FATF Updates Standards to Improve Financial Crime Detection on Payments

The Financial Action Task Force (FATF) has updated its standards to streamline international requirements, with the aim of enhancing the safety of cross-border payments and helping better detect financial crime.

The revised standards clarify responsibilities across the payment chain to improve accuracy and help investigators locate key information more easily.

The FATF will introduce standardised requirements for the information that must accompany peer-to-peer cross-border payments over USD or EUR 1,000, including name, address, and date of birth. This is designed to ease compliance, improve efficiency, and increase transparency to help detect suspicious transactions.
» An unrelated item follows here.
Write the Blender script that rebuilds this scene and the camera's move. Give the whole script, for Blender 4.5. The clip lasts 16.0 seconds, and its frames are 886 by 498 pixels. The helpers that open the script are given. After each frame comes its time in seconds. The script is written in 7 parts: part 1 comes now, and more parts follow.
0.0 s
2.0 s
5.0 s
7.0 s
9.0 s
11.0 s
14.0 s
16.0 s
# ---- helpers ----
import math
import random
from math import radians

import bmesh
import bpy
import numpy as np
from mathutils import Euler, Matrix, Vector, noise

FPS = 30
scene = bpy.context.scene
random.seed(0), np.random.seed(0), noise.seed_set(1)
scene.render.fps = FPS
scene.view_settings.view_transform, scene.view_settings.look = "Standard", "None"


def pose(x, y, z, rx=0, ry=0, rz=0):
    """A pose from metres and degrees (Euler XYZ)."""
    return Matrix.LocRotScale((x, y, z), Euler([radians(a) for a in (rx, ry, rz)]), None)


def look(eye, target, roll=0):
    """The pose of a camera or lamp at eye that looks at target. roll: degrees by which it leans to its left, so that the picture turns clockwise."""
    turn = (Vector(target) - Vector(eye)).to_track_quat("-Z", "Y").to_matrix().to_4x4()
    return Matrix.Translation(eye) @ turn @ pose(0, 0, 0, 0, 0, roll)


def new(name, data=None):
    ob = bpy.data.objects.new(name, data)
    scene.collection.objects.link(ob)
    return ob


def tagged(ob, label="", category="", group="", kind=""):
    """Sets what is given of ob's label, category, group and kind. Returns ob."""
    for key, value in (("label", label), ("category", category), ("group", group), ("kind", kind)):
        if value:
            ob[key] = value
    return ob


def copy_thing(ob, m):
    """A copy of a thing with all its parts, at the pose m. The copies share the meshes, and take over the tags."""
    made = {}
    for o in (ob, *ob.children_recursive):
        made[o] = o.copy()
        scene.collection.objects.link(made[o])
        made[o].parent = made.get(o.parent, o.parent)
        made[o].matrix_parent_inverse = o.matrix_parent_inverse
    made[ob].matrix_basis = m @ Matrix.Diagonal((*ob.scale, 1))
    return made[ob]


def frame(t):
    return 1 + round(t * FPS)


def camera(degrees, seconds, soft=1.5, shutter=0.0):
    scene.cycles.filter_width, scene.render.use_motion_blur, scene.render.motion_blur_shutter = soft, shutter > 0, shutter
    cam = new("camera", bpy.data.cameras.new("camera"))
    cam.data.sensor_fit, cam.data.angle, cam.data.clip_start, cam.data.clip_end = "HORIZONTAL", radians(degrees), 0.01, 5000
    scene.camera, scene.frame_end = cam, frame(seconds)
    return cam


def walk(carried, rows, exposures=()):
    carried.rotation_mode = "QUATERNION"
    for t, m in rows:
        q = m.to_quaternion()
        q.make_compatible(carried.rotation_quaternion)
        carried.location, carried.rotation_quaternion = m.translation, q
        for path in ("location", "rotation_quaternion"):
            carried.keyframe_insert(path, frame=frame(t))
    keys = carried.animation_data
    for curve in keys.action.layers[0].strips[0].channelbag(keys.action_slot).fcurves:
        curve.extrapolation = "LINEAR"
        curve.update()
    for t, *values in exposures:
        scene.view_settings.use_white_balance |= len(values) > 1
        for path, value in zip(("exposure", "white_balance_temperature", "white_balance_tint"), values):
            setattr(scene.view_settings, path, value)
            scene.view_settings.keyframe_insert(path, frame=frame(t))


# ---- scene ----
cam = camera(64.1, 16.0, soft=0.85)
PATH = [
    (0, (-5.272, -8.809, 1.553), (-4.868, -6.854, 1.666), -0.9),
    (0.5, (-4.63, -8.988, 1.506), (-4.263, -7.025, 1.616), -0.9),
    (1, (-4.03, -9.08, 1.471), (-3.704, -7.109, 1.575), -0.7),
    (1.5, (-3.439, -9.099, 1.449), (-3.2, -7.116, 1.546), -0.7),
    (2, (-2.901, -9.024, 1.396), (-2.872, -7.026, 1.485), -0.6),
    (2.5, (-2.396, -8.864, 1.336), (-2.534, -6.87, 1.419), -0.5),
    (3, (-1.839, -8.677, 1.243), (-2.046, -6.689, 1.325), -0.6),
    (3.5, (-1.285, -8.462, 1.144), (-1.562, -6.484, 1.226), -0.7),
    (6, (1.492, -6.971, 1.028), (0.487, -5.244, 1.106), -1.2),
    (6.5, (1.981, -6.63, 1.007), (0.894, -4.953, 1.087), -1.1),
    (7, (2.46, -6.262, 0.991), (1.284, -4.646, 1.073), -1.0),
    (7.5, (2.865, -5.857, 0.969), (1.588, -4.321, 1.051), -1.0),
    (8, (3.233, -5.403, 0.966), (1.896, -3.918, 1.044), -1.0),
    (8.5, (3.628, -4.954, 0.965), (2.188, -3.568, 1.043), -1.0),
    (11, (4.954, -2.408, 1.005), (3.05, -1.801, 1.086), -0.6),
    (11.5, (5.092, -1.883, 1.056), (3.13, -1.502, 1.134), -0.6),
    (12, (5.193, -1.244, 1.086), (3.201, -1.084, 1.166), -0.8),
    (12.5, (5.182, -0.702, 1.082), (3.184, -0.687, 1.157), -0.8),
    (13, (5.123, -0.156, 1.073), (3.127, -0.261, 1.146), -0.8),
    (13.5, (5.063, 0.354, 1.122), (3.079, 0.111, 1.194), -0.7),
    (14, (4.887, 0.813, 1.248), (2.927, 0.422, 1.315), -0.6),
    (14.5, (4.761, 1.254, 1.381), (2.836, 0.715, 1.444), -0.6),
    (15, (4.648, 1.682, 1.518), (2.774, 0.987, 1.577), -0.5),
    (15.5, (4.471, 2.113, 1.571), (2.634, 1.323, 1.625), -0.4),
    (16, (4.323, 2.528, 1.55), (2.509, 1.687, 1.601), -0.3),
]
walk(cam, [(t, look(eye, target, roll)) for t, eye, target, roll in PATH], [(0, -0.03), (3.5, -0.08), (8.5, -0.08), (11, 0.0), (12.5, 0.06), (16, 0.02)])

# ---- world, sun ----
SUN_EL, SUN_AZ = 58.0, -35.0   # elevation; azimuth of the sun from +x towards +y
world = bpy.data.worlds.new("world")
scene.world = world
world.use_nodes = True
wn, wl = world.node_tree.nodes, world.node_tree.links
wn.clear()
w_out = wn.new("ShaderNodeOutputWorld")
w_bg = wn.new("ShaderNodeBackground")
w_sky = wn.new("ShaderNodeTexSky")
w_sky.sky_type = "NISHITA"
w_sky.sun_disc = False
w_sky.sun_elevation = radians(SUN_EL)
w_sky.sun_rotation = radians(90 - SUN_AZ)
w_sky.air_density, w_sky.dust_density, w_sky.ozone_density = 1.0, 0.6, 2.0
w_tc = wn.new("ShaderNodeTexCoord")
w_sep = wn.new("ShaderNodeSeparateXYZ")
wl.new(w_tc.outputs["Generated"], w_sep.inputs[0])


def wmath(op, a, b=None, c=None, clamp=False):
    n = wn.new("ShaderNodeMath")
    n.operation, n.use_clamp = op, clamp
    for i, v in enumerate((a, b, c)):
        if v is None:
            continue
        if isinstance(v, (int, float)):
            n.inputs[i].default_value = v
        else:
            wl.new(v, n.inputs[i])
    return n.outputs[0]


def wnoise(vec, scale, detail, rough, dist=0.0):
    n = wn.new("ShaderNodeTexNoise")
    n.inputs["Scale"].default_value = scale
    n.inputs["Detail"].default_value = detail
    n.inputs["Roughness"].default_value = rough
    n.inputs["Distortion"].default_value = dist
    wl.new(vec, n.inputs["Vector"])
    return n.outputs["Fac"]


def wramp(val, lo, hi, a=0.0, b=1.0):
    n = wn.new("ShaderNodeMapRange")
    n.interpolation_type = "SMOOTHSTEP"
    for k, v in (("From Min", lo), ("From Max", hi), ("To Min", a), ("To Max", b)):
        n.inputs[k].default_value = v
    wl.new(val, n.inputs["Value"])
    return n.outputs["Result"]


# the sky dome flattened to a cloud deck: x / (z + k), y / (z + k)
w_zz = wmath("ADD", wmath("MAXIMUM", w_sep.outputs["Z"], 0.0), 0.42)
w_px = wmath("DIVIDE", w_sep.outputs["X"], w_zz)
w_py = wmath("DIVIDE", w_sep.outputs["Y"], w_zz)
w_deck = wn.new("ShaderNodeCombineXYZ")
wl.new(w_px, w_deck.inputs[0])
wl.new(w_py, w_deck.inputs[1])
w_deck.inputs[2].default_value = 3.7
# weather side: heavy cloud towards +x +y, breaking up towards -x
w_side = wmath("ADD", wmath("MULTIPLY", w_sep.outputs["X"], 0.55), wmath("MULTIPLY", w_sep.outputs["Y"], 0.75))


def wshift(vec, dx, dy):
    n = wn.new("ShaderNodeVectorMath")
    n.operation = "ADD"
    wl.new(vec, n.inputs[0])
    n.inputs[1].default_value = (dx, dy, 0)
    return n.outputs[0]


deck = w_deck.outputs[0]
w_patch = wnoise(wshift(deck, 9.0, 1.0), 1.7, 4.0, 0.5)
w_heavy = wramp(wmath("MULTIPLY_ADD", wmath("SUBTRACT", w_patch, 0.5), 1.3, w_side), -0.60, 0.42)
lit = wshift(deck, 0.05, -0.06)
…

The new standards will also require financial institutions to adopt new technologies that help prevent fraud and errors, such as verifying recipients' banking details. This aims to give customers peace of mind that their money is reaching the right destination.

In addition, transactions carried out using a credit, debit, or prepaid card for the purchase of goods or services will remain exempt, but clarifications have been made to define the scope of “purchase of goods and services.”

The changes aim to ensure consistent information in payment messages to create a clearer picture of who is sending and receiving money and help reduce fraud and errors affecting customers.

They also reinforce the FATF’s strategy to establish a comprehensive and consistent framework of measures for countries to use to combat money laundering, terrorist financing, and the financing of weapons of mass destruction proliferation.

The changes will come into effect by the end of 2030, and the FATF will produce guidance and continue to engage with the private sector to help industry prepare for the changes.